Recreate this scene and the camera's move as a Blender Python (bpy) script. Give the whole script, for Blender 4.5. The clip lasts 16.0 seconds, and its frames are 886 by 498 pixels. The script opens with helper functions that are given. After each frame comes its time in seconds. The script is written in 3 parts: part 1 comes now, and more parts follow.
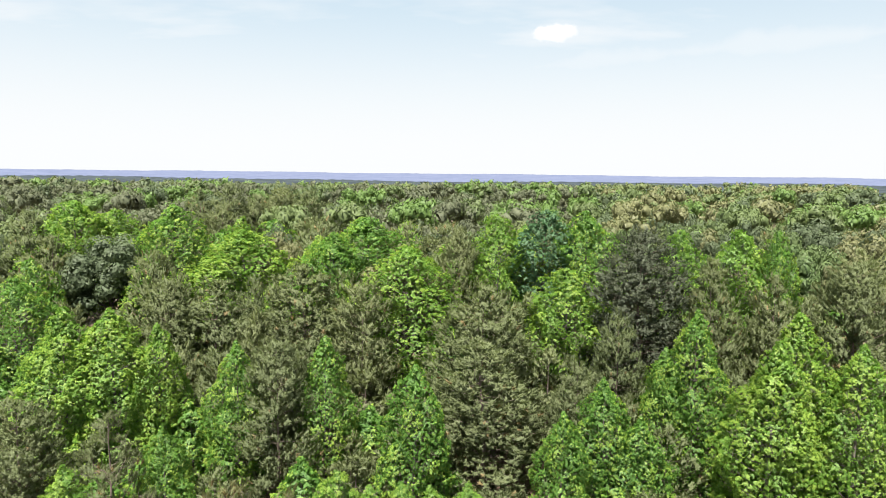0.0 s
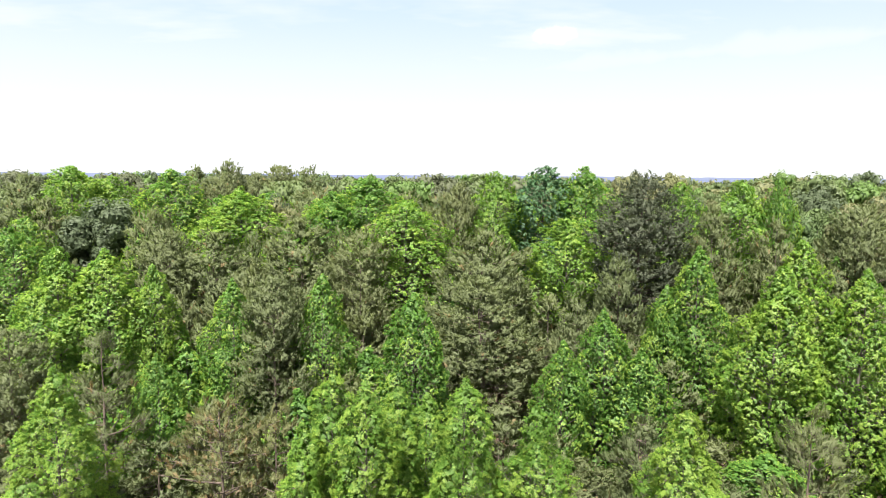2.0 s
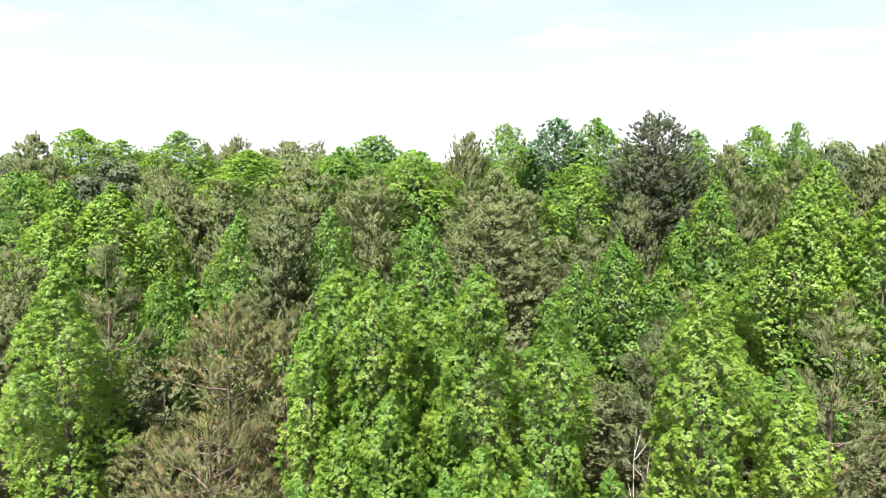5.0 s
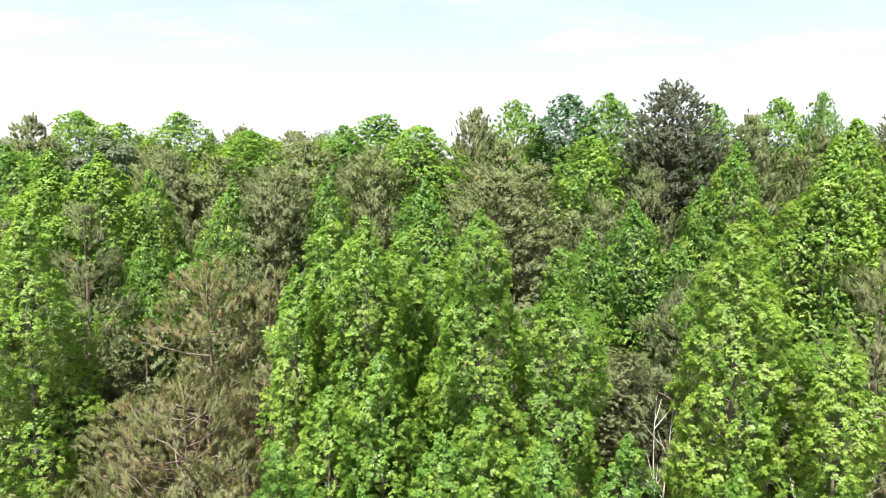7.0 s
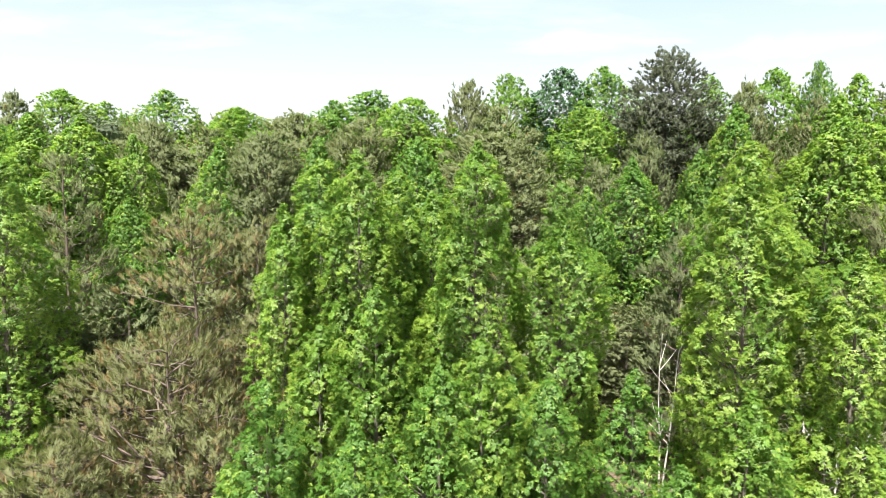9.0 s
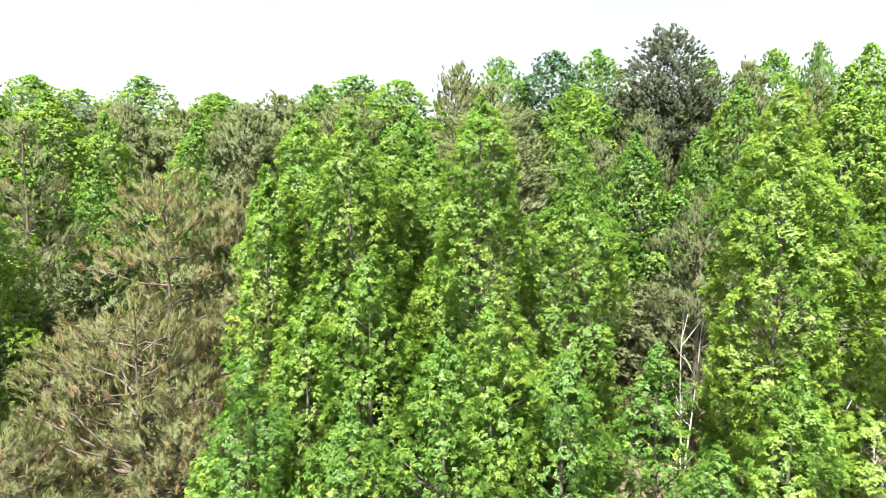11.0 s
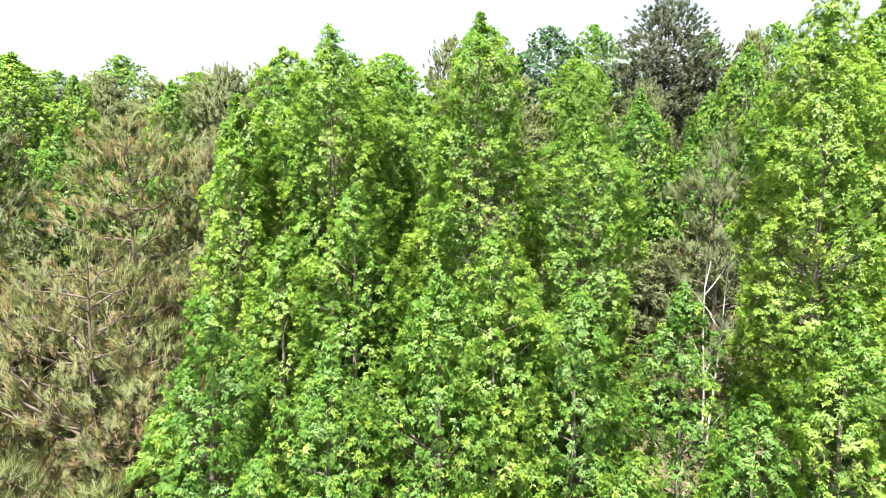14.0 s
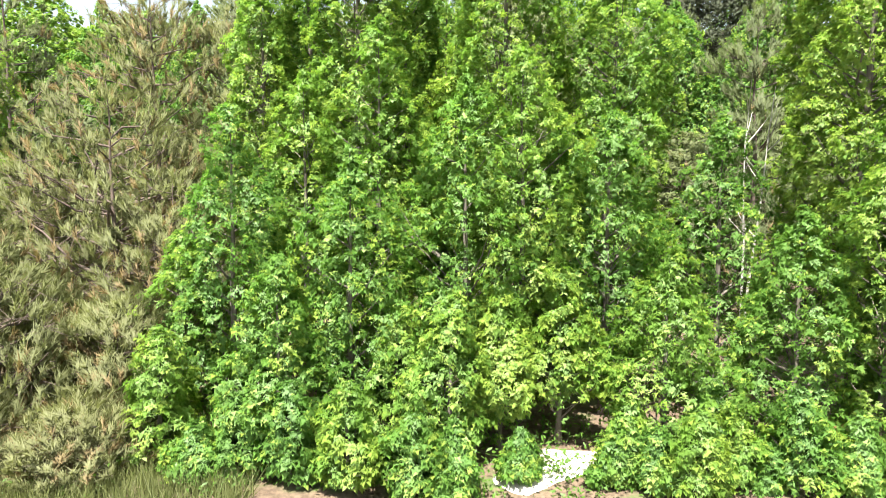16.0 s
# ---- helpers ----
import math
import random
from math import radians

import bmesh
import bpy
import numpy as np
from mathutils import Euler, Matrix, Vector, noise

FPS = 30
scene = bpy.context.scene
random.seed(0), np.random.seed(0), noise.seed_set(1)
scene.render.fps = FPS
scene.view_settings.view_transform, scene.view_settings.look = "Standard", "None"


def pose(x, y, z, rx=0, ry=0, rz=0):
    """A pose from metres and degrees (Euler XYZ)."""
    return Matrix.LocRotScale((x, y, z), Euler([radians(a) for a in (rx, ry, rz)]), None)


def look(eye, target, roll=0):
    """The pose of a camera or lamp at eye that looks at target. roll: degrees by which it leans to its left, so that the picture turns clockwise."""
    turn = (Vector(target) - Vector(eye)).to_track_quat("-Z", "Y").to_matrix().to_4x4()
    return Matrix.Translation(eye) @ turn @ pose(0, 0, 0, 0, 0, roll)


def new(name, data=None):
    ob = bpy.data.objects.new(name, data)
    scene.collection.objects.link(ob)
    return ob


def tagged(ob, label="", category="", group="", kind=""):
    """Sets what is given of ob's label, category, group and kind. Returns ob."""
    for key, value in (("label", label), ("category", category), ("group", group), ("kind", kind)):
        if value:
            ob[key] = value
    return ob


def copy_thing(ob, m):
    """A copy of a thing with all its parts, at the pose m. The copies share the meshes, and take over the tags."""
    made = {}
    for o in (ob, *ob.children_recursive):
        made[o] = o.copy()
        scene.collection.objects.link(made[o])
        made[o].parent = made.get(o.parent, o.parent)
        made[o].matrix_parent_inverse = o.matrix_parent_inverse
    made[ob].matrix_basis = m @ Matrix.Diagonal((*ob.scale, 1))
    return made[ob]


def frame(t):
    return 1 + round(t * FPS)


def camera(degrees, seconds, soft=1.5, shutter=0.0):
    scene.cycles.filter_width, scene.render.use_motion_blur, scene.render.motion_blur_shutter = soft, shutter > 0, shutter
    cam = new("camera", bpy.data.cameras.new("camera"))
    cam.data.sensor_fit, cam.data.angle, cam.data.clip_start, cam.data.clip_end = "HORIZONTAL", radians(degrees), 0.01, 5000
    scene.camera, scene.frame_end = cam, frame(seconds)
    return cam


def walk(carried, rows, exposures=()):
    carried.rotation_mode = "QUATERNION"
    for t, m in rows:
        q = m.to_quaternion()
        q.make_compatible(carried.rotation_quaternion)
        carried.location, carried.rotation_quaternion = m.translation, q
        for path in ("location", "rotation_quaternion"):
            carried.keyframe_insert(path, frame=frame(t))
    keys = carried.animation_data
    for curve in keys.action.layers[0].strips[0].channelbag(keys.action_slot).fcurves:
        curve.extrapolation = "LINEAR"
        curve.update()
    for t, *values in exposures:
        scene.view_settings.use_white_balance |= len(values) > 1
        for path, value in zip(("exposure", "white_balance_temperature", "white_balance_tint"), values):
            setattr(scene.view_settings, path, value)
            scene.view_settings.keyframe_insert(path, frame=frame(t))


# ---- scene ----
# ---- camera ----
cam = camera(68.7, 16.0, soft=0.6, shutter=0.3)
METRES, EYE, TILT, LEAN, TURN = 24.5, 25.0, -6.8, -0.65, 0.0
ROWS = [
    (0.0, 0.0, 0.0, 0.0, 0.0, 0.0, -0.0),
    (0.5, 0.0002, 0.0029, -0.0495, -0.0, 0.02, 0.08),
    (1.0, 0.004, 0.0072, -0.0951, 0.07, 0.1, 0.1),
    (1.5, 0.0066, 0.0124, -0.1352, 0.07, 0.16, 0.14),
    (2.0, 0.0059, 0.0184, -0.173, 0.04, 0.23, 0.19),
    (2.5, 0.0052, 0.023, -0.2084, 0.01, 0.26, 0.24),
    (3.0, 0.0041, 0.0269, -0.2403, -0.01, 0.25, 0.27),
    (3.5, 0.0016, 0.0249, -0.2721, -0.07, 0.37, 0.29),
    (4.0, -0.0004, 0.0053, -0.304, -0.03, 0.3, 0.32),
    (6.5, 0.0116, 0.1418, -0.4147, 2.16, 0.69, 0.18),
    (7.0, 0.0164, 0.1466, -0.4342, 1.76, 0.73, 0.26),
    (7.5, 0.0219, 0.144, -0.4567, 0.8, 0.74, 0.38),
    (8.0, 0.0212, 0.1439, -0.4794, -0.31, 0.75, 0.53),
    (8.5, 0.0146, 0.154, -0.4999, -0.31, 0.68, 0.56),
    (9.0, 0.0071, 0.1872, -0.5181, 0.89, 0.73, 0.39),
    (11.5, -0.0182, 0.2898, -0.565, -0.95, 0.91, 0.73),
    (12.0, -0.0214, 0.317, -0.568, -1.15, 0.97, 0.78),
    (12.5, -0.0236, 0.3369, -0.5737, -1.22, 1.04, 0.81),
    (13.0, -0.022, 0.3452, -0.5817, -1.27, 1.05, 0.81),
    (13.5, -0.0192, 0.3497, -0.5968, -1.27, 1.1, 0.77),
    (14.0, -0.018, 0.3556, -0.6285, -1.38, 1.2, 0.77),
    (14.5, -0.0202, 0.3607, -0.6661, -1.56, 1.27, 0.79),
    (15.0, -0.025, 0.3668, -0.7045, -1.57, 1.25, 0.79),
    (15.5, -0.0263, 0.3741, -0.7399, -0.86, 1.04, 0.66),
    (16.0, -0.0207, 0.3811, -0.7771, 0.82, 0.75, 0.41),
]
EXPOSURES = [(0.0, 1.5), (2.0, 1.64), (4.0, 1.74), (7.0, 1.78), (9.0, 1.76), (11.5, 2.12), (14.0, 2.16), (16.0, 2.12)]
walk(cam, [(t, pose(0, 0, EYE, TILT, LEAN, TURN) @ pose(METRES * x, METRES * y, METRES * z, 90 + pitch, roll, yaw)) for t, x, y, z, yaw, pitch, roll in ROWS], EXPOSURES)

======

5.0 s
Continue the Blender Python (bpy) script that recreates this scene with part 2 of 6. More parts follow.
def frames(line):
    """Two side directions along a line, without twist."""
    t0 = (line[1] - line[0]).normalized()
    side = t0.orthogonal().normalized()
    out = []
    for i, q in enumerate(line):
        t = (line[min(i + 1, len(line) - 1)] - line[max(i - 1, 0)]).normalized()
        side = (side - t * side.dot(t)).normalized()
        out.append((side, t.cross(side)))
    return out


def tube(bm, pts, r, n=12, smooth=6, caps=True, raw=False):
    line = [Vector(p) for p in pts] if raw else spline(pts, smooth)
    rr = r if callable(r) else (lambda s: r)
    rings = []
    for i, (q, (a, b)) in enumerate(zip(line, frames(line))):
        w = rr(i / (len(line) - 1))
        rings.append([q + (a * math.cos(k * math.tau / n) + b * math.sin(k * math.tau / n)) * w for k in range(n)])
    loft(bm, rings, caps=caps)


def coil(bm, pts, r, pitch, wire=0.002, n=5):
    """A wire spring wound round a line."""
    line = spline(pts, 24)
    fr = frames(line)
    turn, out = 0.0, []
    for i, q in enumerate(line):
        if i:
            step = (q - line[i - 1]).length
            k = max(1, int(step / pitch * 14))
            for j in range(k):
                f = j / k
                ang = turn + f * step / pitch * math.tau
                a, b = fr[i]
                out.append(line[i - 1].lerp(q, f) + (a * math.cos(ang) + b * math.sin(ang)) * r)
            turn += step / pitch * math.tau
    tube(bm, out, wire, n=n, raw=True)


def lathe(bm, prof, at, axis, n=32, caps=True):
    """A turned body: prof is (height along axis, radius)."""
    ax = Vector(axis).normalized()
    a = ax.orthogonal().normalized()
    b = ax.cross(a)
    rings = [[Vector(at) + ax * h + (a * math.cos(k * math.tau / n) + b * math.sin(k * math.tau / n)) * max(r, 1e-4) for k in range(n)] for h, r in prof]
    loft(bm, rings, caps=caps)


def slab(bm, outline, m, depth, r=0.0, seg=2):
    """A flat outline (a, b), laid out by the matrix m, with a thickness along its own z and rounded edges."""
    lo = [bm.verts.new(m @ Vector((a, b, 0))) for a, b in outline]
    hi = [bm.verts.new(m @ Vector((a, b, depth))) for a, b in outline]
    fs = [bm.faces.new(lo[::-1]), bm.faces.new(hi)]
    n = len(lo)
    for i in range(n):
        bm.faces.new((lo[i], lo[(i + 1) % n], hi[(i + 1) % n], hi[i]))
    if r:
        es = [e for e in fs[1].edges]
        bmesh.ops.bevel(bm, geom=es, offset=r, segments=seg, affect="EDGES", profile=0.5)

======

From the records above, repeat exactly the lines from the one with "made[ob].matrix_basis = m" through the one with "shutter > 0, shutter", both included.

    made[ob].matrix_basis = m @ Matrix.Diagonal((*ob.scale, 1))
    return made[ob]


def frame(t):
    return 1 + round(t * FPS)


def camera(degrees, seconds, soft=1.5, shutter=0.0):
    scene.cycles.filter_width, scene.render.use_motion_blur, scene.render.motion_blur_shutter = soft, shutter > 0, shutter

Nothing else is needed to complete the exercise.